What you should do. Your task is to copy the listing exactly. Drop any pictures from the copy.

━━━━━ Information shown ━━━━━

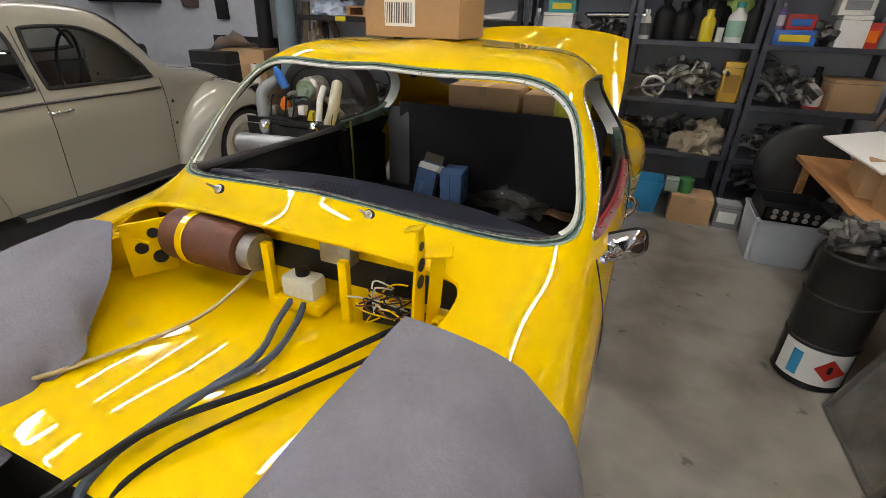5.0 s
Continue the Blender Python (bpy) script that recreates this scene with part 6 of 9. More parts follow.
# steel shelves, third and below
heap("engine_parts", -0.35, 8.0, 0.86, 0.7, 0.35, 0.2, 30, junk_grey, "heaped small parts on a shelf", 12)
pack(0.16, YS, 0.86, 0.17, 0.14, 0.16, kraft, "plain brown box on a shelf")
heap("engine_parts", 0.50, 7.98, 0.86, 0.6, 0.36, 0.28, 56, mat("mixed_parts", (0.30, 0.29, 0.26), 0.5, 0.3, (0.07, 0.07, 0.065), 14, 0.9, bump=0.2, island=0.5), "tangled wiring and metal parts on a shelf", 13)
tagged(part("hose_ring", pipe([(0.08 * math.cos(a * 0.7854), 0, 0.08 + 0.08 * math.sin(a * 0.7854)) for a in range(8)], 0.012, 8, 4, True), white_plastic, m=pose(0.31, YS - 0.06, 0.865, 20)), "white hose ring leaning on parts", "hose")
pack(0.85, YS, 0.86, 0.13, 0.2, 0.29, mat("ochre_card", (0.50, 0.30, 0.03), 0.5), "upright yellow card box", stripe=plain("dark_yellow", (0.3, 0.16, 0.02)))
pack(0.945, YS + 0.12, 0.86, 0.03, 0.2, 0.3, mat("ochre_card_2", (0.45, 0.27, 0.05), 0.5), "thin yellow folder beside a box")
heap("engine_parts", 1.18, 7.98, 0.86, 0.4, 0.36, 0.28, 40, mat("mixed_parts_2", (0.22, 0.21, 0.20), 0.45, 0.4, (0.05, 0.05, 0.05), 14, 0.9, bump=0.2, island=0.5), "grey hinges and brackets heaped on a shelf", 15)
tin(1.42, YS, 0.86, 0.055, 0.13, red_gloss, "red tin with a label", paper_label)
bottle(1.43, YS + 0.12, 0.86, 0.05, 0.28, black_plastic, black_plastic, "black round-headed bottle on a shelf")
pack(1.62, YS + 0.05, 0.86, 0.3, 0.28, 0.22, cardboard, "open brown carton on a shelf", turn=8)
heap("engine_parts", 0.5, 8.0, 0.45, 0.7, 0.35, 0.22, 40, junk_grey, "dark parts on a low shelf", 16)
soft_lump("bag", 0.75, 7.92, 0.45, 0.36, 0.3, 0.22, tan_rag, "pale torn bag on a low shelf", "bag", 11.0, 0.5)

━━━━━

Final result.
5.0 s
Continue the Blender Python (bpy) script that recreates this scene with part 6 of 9. More parts follow.
# steel shelves, third and below
heap("engine_parts", -0.35, 8.0, 0.86, 0.7, 0.35, 0.2, 30, junk_grey, "heaped small parts on a shelf", 12)
pack(0.16, YS, 0.86, 0.17, 0.14, 0.16, kraft, "plain brown box on a shelf")
heap("engine_parts", 0.50, 7.98, 0.86, 0.6, 0.36, 0.28, 56, mat("mixed_parts", (0.30, 0.29, 0.26), 0.5, 0.3, (0.07, 0.07, 0.065), 14, 0.9, bump=0.2, island=0.5), "tangled wiring and metal parts on a shelf", 13)
tagged(part("hose_ring", pipe([(0.08 * math.cos(a * 0.7854), 0, 0.08 + 0.08 * math.sin(a * 0.7854)) for a in range(8)], 0.012, 8, 4, True), white_plastic, m=pose(0.31, YS - 0.06, 0.865, 20)), "white hose ring leaning on parts", "hose")
pack(0.85, YS, 0.86, 0.13, 0.2, 0.29, mat("ochre_card", (0.50, 0.30, 0.03), 0.5), "upright yellow card box", stripe=plain("dark_yellow", (0.3, 0.16, 0.02)))
pack(0.945, YS + 0.12, 0.86, 0.03, 0.2, 0.3, mat("ochre_card_2", (0.45, 0.27, 0.05), 0.5), "thin yellow folder beside a box")
heap("engine_parts", 1.18, 7.98, 0.86, 0.4, 0.36, 0.28, 40, mat("mixed_parts_2", (0.22, 0.21, 0.20), 0.45, 0.4, (0.05, 0.05, 0.05), 14, 0.9, bump=0.2, island=0.5), "grey hinges and brackets heaped on a shelf", 15)
tin(1.42, YS, 0.86, 0.055, 0.13, red_gloss, "red tin with a label", paper_label)
bottle(1.43, YS + 0.12, 0.86, 0.05, 0.28, black_plastic, black_plastic, "black round-headed bottle on a shelf")
pack(1.62, YS + 0.05, 0.86, 0.3, 0.28, 0.22, cardboard, "open brown carton on a shelf", turn=8)
heap("engine_parts", 0.5, 8.0, 0.45, 0.7, 0.35, 0.22, 40, junk_grey, "dark parts on a low shelf", 16)
soft_lump("bag", 0.75, 7.92, 0.45, 0.36, 0.3, 0.22, tan_rag, "pale torn bag on a low shelf", "bag", 11.0, 0.5)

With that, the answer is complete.